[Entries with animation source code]

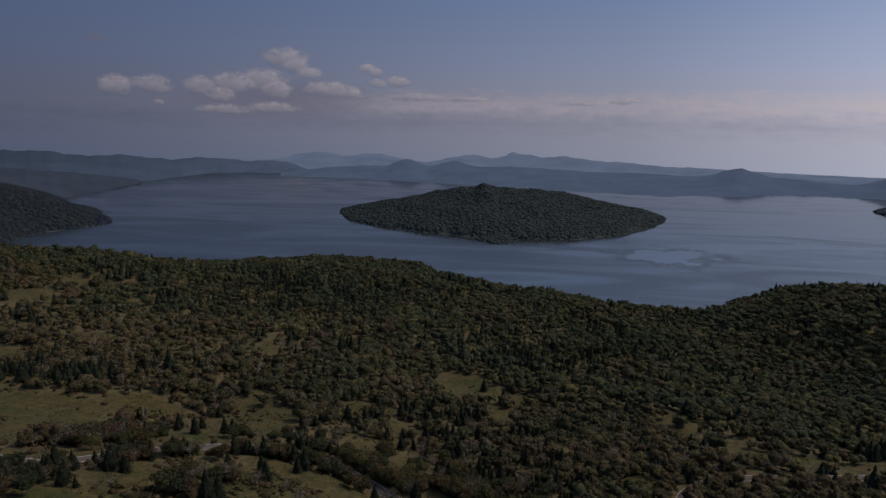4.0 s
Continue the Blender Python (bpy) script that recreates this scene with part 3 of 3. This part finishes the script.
# thickets left standing in the clearings: x, y, half width, half depth, turn, trees
THICKETS = [(-178, 289, 40, 13, 38, 90), (-161, 216, 13, 30, 4, 60), (-143, 252, 9, 14, -35, 22), (-82, 301, 24, 3, 2, 30), (-140, 263, 8, 7, 0, 10), (-70, 323, 26, 6, -8, 26), (-112, 320, 10, 5, 20, 8), (-122, 418, 24, 5, 8, 12), (-90, 392, 10, 8, 0, 9),
            (-100, 229, 10, 6, 0, 9), (-93, 250, 16, 8, 20, 14), (-8, 222, 22, 7, 12, 26), (-2, 242, 9, 3, -30, 12), (33, 234, 9, 5, -30, 10), (20, 288, 22, 3.5, -37, 30), (46, 274, 8, 6, -37, 14), (-50, 298, 13, 3, -28, 26), (-66, 303, 10, 2.5, -10, 14), (-129, 284, 13, 4, 48, 18), (50, 492, 9, 9, 0, 5), (-480, 675, 26, 20, 0, 12), (-500, 625, 18, 8, 0, 8),
            (-190, 352, 20, 7, -10, 12), (-55, 405, 22, 22, 0, 16), (-40, 375, 12, 14, 0, 8), (230, 395, 18, 14, 0, 7), (182, 455, 12, 20, 0, 6), (360, 498, 14, 14, 0, 6)]
for cx, cy, ca, cb, ct, cn_ in THICKETS:
    p = rng.normal(0, 0.5, (cn_, 2)) * (ca, cb)
    c_, s_ = math.cos(radians(ct)), math.sin(radians(ct))
    hedge = np.concatenate([hedge, np.stack([cx + p[:, 0] * c_ - p[:, 1] * s_, cy + p[:, 0] * s_ + p[:, 1] * c_], 1)])
tx, ty = np.r_[tx, hedge[:, 0]], np.r_[ty, hedge[:, 1]]
forced = np.arange(len(tx)) >= len(tx) - len(hedge)
tz = land(tx, ty)
md = meadow(tx, ty)
d_road = np.full(len(tx), 99.0)
sel = (tx > -450) & (tx < 360) & (ty < 430)
d_road[sel] = road_gap(tx[sel], ty[sel])[0]
br = brownness(tx, ty)
west = np.clip((20 - tx) / 120, 0.0, 1)
open_wood = np.clip(br * (0.25 + 0.8 * west) - 0.22 + 0.45 * mix_noise(tx + 300, ty), 0, 0.74) * np.clip((520 - ty) / 120, np.where((tx < -150) & (ty < 720), 0.6, 0.25), 1)
glade = 0.4 * np.exp(-((tx + 45) / 60) ** 2 - ((ty - 395) / 42) ** 2) + 0.4 * np.exp(-((tx - 260) / 90) ** 2 - ((ty - 410) / 50) ** 2)
open_wood = np.clip(open_wood + glade - 0.7 * np.exp(-((tx + 290) / 90) ** 2 - ((ty - 402) / 26) ** 2), 0, 0.78)
keep = (tz > 2.0) & ((md < 0.3) | forced) & (d_road > np.where((tx > 90) | forced, 4.2, 5.5)) & (forced | (rng.uniform(size=len(tx)) > open_wood))
tx, ty, tz, br = tx[keep], ty[keep], tz[keep], br[keep]
cn = mix_noise(tx * 1.1 - 900, ty + 400)
firs = np.clip(0.035 + 0.5 * np.clip(cn * 2.4 - 0.3, 0, 1), 0, 0.5) + 0.08 * (ty < 400)
for cx, cy, ca, cb in ((-235, 850, 120, 130), (80, 640, 80, 75), (200, 740, 70, 60), (-161, 216, 16, 32), (-143, 252, 12, 16), (-84, 296, 28, 6), (-70, 321, 24, 8), (0, 430, 40, 30), (50, 330, 50, 30), (-100, 229, 10, 6), (-450, 760, 60, 20), (380, 500, 14, 10)):
    firs = np.maximum(firs, 0.72 * np.exp(-((tx - cx) / ca) ** 2 - ((ty - cy) / cb) ** 2))
firs = np.maximum(firs, 0.9 * np.exp(-((tx + 298) / 62) ** 4 - ((ty - 402 - 0.32 * (tx + 298)) / 24) ** 4))
firs = firs * (1 - 0.95 * np.exp(-((tx + 178) / 34) ** 4 - ((ty - 289) / 30) ** 4))
conif = rng.uniform(size=len(tx)) < firs
spread_t = rng.normal(0, 0.15, len(tx))
tint = np.clip(0.24 + 0.42 * br + spread_t + 0.30 * hummock(tx, ty, 60.0, 6.0) + 0.14 * hummock(tx, ty, 23.0, 2.0), 0, 0.96)
tint = np.where((rng.uniform(size=len(tx)) < 0.045) & (br < 0.6), rng.uniform(0.93, 1.0, len(tx)), tint)
size = np.clip(rng.normal(1.0, 0.22, len(tx)) + 0.14 * hummock(tx, ty, 33.0, 9.0), 0.5, 1.6) * np.where(ty < 470, 0.98, np.where(ty < 860, 1.0, 1.08)) * (1 - 0.12 * br)
turn = rng.uniform(0, 6.283, len(tx))


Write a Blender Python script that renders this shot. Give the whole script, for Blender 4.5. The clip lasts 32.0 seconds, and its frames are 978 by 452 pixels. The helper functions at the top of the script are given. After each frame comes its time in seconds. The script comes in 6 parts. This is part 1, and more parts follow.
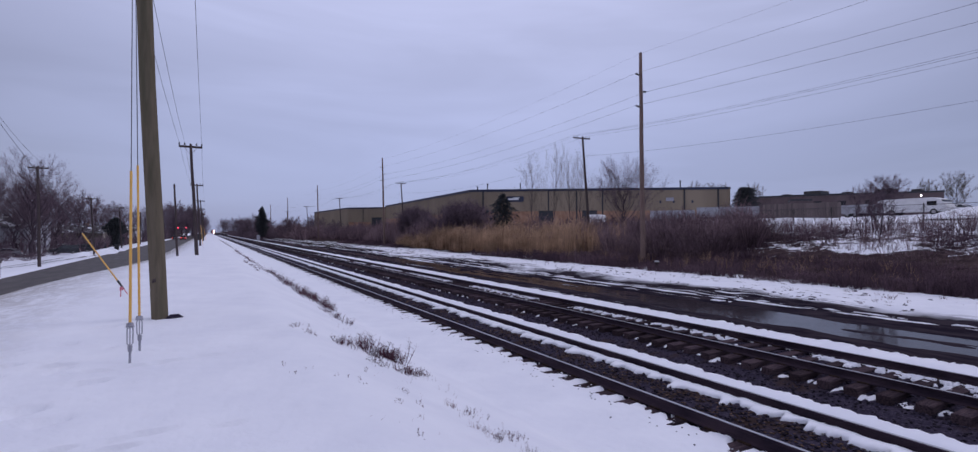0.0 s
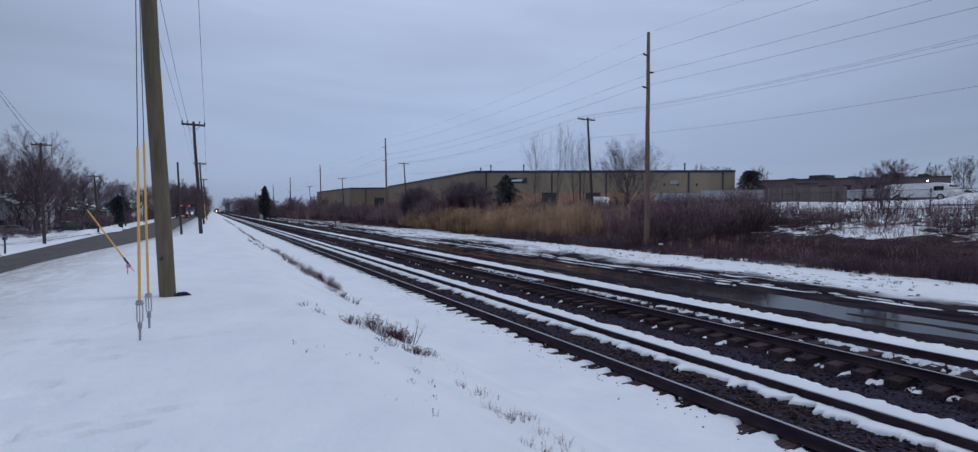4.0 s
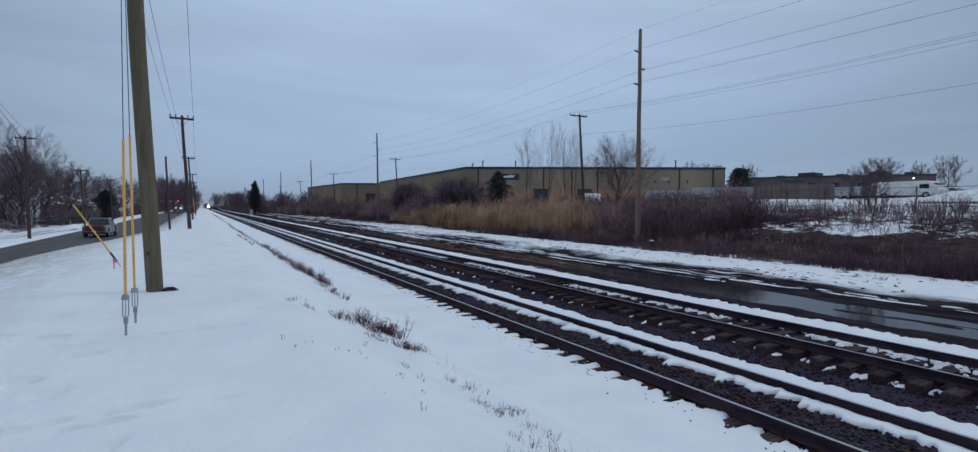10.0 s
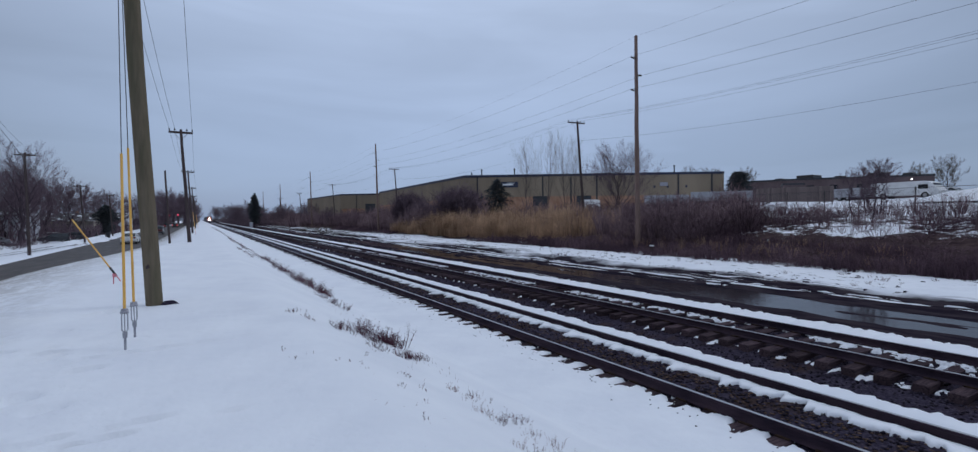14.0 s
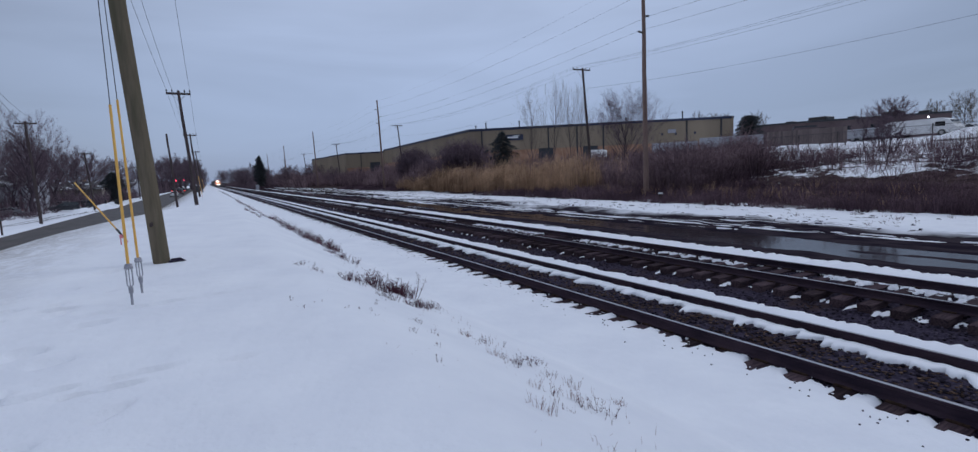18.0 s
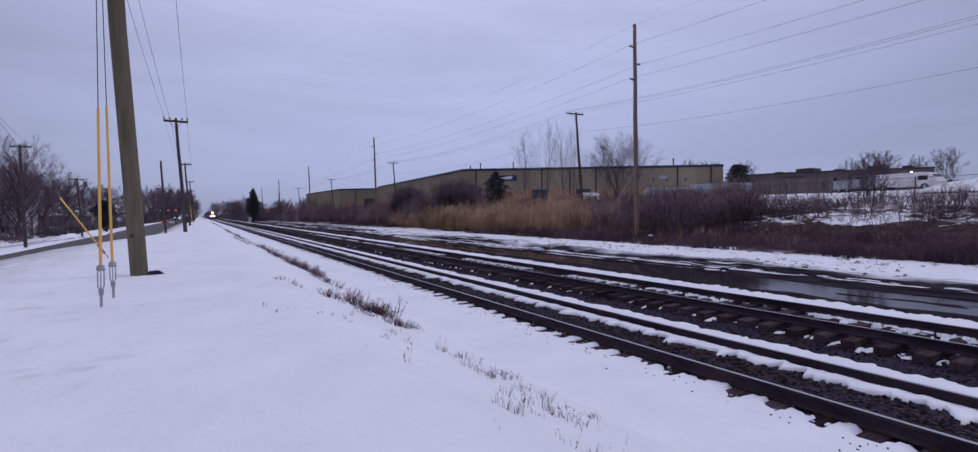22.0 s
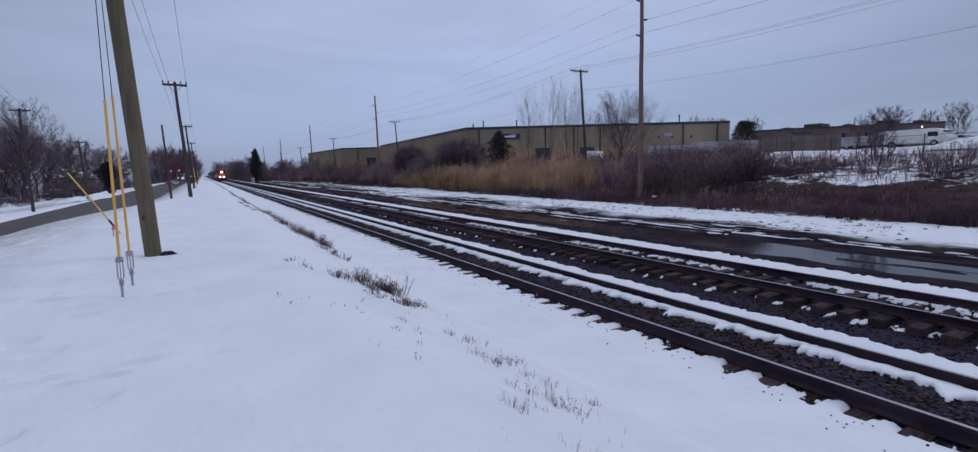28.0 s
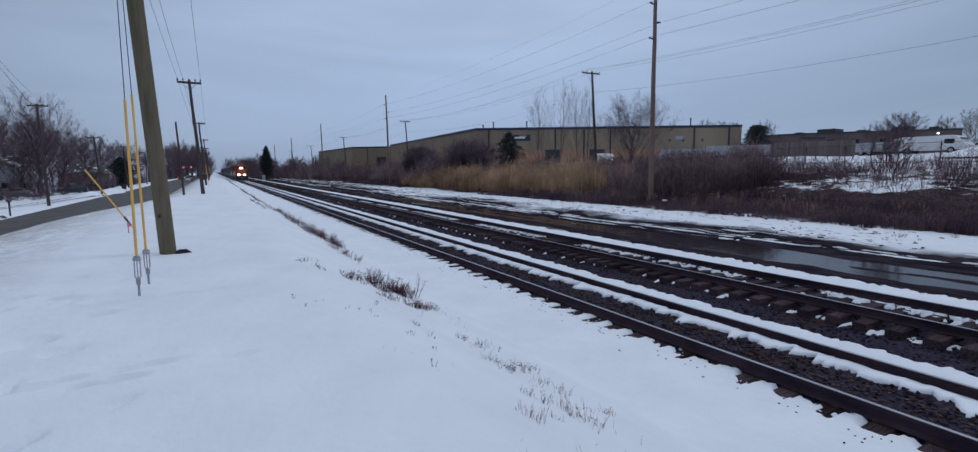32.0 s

-- WORK REQUIRED --
Identify and extract each line of the listing that contains "Python".

-- EXERCISE SOLUTION --
Continue the Blender Python (bpy) script that recreates this scene with part 3 of 3. This part finishes the script.
Write a Blender Python script that renders this shot. Give the whole script, for Blender 4.5. The clip lasts 32.0 seconds, and its frames are 978 by 452 pixels. The helper functions at the top of the script are given. After each frame comes its time in seconds. The script comes in 6 parts. This is part 1, and more parts follow.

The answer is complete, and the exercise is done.